Modelling Arctic Sea Ice and Ocean Processes in a Changing Climate

Abstract

Warming four times faster than the rest of the globe, the Arctic region is experiencing rapid changes. At the heart of this amplification of anthropogenic climate change lies a strong coupling between the different components of the climate system, including the ocean and sea ice. The numerous non-linear processes dictating the physical and biogeochemical interactions between the ocean and sea ice influence the local and global climate. Those interactions are investigated by combining theoretical approaches and a hierarchy of numerical models. The processes regulating sea ice thermodynamics are non-linear and obfuscate an intuitive understanding of the evolution of sea ice in a changing climate. A simple thermodynamic sea ice model is used to highlight that sea ice acts as a rectifier for atmospheric forcing and integrates external forcing to generate low frequency internal variability. The ice--ocean heat flux, despite being poorly constrained by observations, dictates the future of sea ice in a warming world. The Arctic Ocean is experiencing longer and more frequent marine heatwaves in recent decades. A heat budget applied to a regional numerical model provides an overview of the driving mechanisms triggering and dissipating marine heatwaves in the Arctic. Notably, sea ice melt lengthens marine heatwaves by shoaling the surface mixed layer. Marine heatwaves act to provide a pathway for heat from the atmosphere to the subsurface ocean. The Arctic Ocean is a carbon sink, regulating atmospheric concentrations of greenhouse gases.

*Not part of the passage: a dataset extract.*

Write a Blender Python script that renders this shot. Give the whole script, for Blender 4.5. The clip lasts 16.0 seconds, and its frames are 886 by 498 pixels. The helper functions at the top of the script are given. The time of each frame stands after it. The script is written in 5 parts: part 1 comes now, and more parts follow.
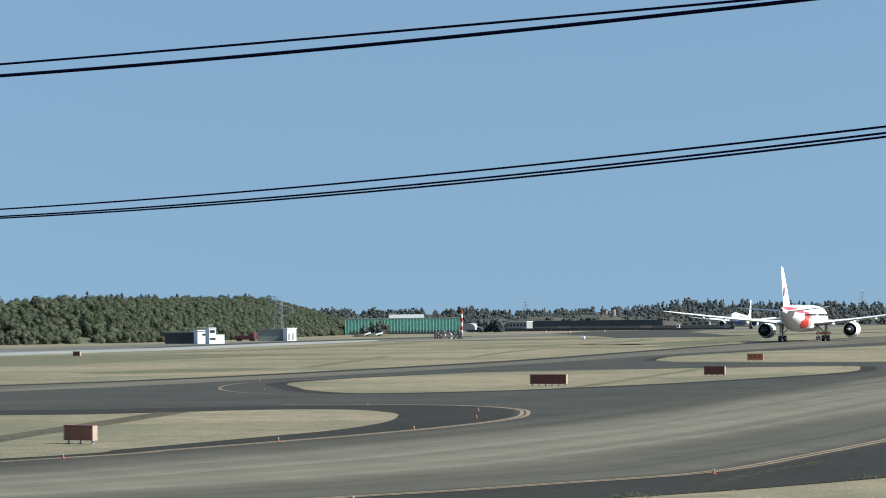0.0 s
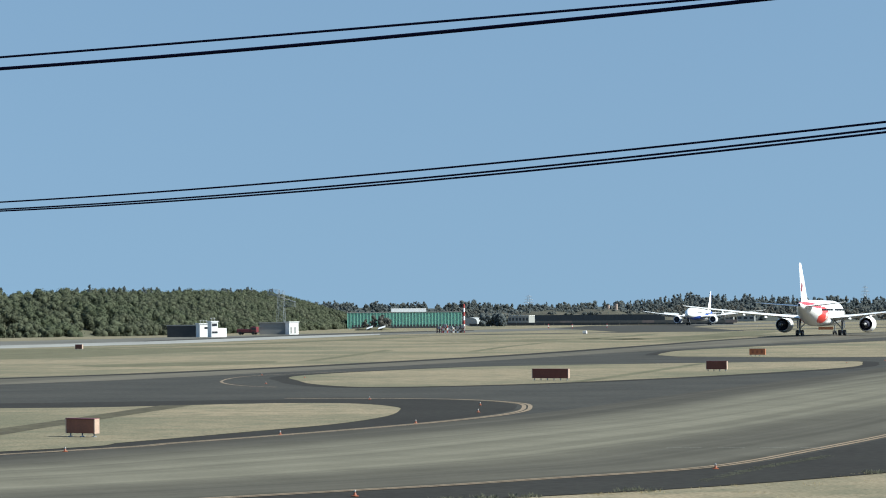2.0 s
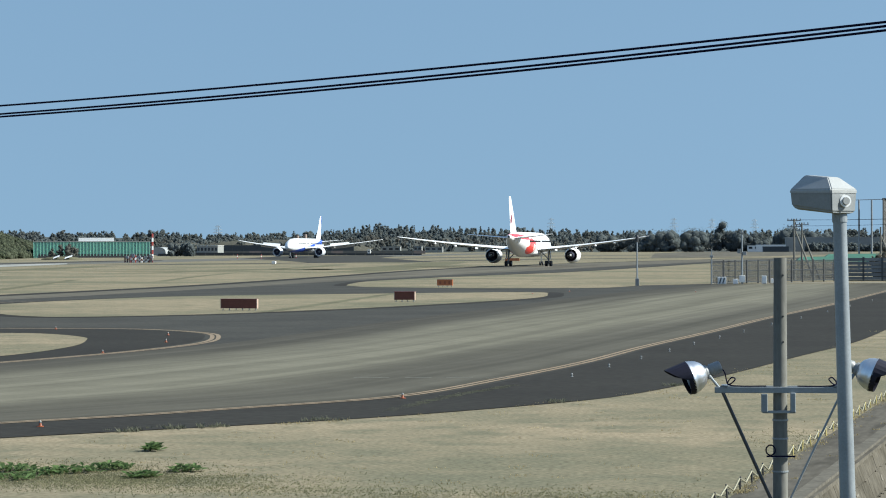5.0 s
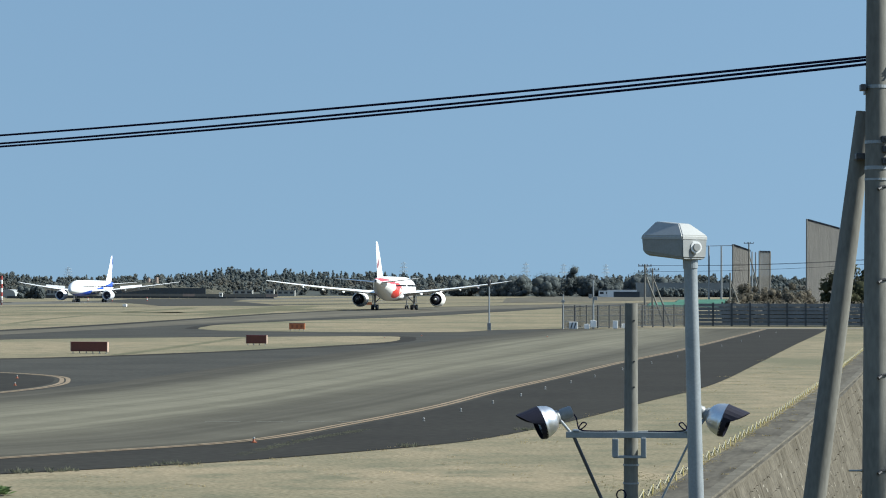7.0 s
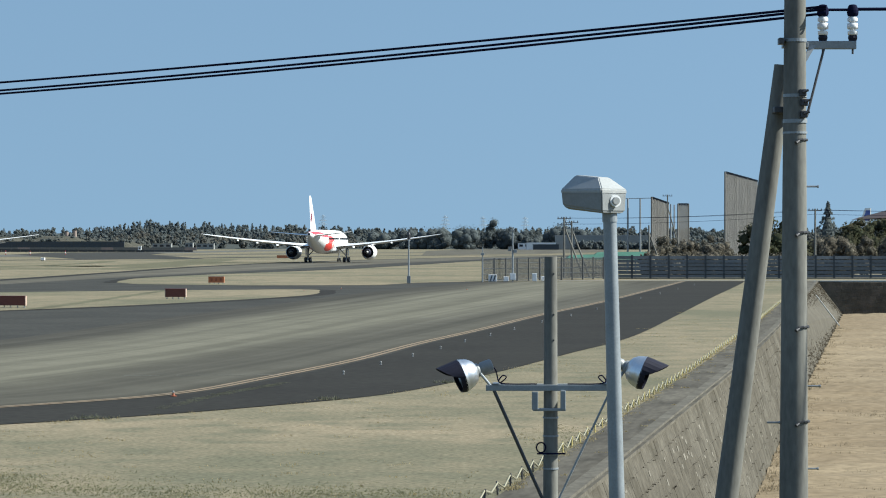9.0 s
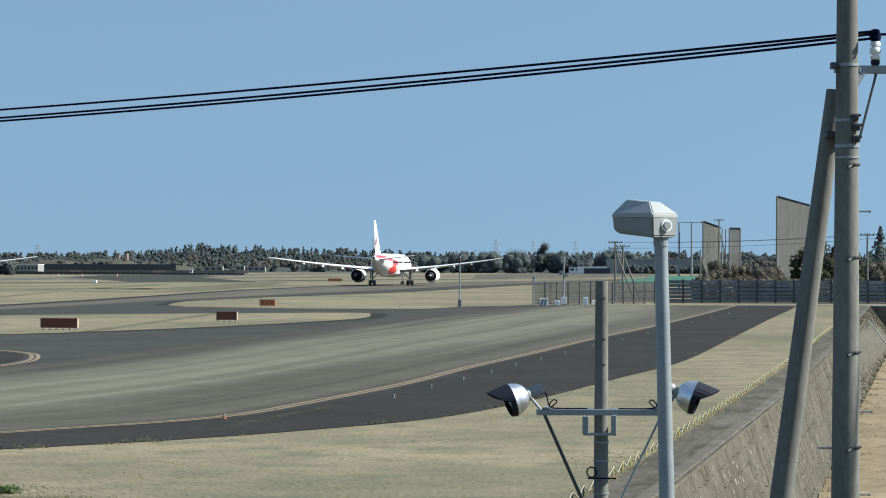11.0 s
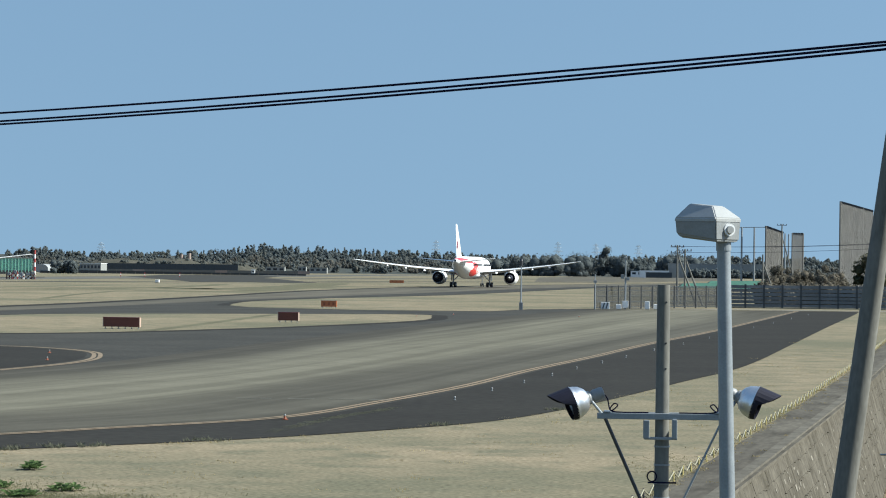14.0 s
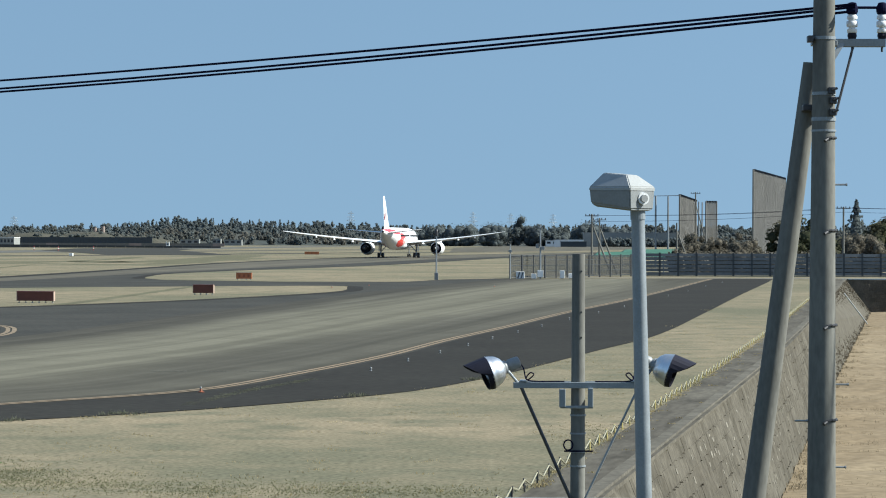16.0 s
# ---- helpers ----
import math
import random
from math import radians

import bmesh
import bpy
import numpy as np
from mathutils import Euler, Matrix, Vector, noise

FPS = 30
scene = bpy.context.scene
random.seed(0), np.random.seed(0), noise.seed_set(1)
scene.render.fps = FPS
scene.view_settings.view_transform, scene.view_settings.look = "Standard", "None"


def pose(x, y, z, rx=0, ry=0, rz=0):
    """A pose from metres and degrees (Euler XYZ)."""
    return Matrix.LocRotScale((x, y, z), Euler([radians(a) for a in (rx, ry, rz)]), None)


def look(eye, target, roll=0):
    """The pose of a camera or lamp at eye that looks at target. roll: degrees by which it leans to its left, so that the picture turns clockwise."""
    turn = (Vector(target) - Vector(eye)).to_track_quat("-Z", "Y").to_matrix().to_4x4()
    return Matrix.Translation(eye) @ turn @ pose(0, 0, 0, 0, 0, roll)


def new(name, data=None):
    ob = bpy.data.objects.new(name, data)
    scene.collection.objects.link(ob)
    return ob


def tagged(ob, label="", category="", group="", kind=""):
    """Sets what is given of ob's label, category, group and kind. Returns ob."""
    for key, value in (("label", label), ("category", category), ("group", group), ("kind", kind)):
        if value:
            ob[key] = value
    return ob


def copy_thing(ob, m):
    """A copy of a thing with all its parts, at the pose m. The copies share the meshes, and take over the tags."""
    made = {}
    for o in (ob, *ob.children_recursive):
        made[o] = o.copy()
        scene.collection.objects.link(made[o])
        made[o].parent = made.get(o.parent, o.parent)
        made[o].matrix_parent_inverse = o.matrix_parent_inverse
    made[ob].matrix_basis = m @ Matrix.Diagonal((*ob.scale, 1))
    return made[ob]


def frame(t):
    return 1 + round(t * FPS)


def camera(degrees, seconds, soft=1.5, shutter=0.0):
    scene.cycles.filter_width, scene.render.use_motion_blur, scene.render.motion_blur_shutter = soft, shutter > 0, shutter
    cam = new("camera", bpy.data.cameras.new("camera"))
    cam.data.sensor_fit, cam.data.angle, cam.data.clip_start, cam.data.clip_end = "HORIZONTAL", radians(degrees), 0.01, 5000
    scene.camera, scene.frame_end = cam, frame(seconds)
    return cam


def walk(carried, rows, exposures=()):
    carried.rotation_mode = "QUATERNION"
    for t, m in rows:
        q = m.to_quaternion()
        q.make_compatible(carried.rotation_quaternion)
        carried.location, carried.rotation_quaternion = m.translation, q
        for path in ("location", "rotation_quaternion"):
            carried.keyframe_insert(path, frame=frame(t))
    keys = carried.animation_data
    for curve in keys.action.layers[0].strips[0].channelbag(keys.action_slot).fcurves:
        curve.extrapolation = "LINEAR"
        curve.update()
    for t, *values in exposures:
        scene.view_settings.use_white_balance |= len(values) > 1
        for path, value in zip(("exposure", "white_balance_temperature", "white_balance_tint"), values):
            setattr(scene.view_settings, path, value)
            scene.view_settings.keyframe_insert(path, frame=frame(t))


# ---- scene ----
# The plan: x to the right, y away from the eye, z up. The apron level is z = 0, the field below the wall z = -3.9.
FOV = 2 * math.degrees(math.atan(784 / 4500))
LOW = -3.9
cam = camera(FOV, 16.0, soft=1.05)


def eye(yaw, pitch, roll, dx=0.0, dz=0.0):
    """A camera that stands on the bank and turns: degrees to the right, up, and leaning."""
    return pose(dx, 0, 4.5 + dz, 90 + pitch, 0, -yaw) @ pose(0, 0, 0, 0, 0, roll)


walk(cam, [
    (0.0, eye(-12.065, 1.683, -0.600, -0.003, 0.000)),
    (0.5, eye(-12.578, 1.696, -0.566, 0.003, 0.001)),
    (1.0, eye(-12.297, 1.609, -0.458, -0.005, 0.001)),
    (1.5, eye(-11.946, 1.490, -0.450, -0.002, 0.004)),
    (2.0, eye(-12.120, 1.549, -0.445, -0.002, -0.001)),
    (2.5, eye(-12.301, 1.572, -0.429, -0.004, -0.001)),
    (3.0, eye(-12.090, 1.588, -0.305, -0.002, 0.002)),
    (3.5, eye(-11.482, 1.377, -0.416, -0.002, -0.003)),
    (4.0, eye(-10.436, 1.282, -0.193, -0.004, -0.001)),
    (4.5, eye(-9.247, 1.012, -0.179, 0.005, 0.002)),
    (4.7, eye(-7.079, 0.641, -0.200, 0.000, 0.000)),
    (4.8, eye(-6.175, 0.309, -0.200, 0.000, 0.000)),
    (4.9, eye(-5.469, -0.011, -0.200, 0.000, 0.000)),
    (5.0, eye(-5.138, -0.056, -0.169, 0.007, -0.011)),
    (5.2, eye(-4.537, -0.111, -0.130, 0.007, -0.019)),
    (7.3, eye(-1.772, 0.995, 0.120, 0.001, -0.001)),
    (7.5, eye(-1.944, 0.884, -0.056, -0.000, 0.003)),
    (8.0, eye(-1.493, 0.674, 0.044, -0.000, -0.001)),
    (8.5, eye(-0.060, 0.206, 0.034, -0.005, -0.001)),
    (9.0, eye(0.000, -0.127, 0.000, 0.000, 0.000)),
    (9.5, eye(-0.762, 0.367, 0.077, 0.001, -0.002)),
    (9.7, eye(-1.110, 0.460, 0.027, 0.002, 0.003)),
    (11.8, eye(-1.211, 0.377, 0.265, -0.000, 0.002)),
    (12.0, eye(-1.320, 0.430, 0.342, -0.002, -0.000)),
    (12.5, eye(-2.246, 0.688, 0.400, 0.000, 0.002)),
    (13.0, eye(-2.657, 0.825, 0.447, 0.002, 0.005)),
    (13.5, eye(-2.778, 0.927, 0.625, -0.001, 0.002)),
    (14.0, eye(-2.542, 0.448, 0.680, -0.001, 0.001)),
    (14.5, eye(-0.559, 0.124, 0.546, -0.002, 0.001)),
    (15.0, eye(0.458, -0.481, 0.236, 0.001, 0.003)),
    (15.5, eye(0.055, -0.308, 0.225, -0.001, 0.005)),
    (16.0, eye(-0.622, -0.200, 0.177, -0.002, 0.002)),
], exposures=[(0.0, 0.90, 6300, 3.5), (16.0, 0.90, 6300, 3.5)])

# ---- light ----
SUN_AZ, SUN_EL = 89.0, 39.0     # degrees to the right of the y axis, above the horizon
world = bpy.data.worlds.new("sky")
scene.world = world
world.use_nodes = True
wn = world.node_tree
sky = wn.nodes.new("ShaderNodeTexSky")
sky.sky_type = "NISHITA"
sky.sun_disc = False
sky.sun_elevation = radians(SUN_EL)
sky.sun_rotation = radians(SUN_AZ)
sky.altitude = 0
sky.air_density = 1.0
sky.dust_density = 0.6
sky.ozone_density = 2.9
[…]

Importantly, sea ice is not a simple physical lid on the ocean, but plays a role as a pump for carbon into the ocean. By combining a theoretical framework and a one-dimensional numerical model, the drivers of this pump are identified and the underestimation of the ocean carbon sink in global climate models is quantified for present and future states of the Arctic. In this thesis, interactions between ice and ocean in the current and future state of the Arctic Ocean are investigated and the role of sea ice as a climate component is highlighted, regulating heat and carbon exchanges between the atmosphere and the ocean and dampening weather noise to generate climate variability.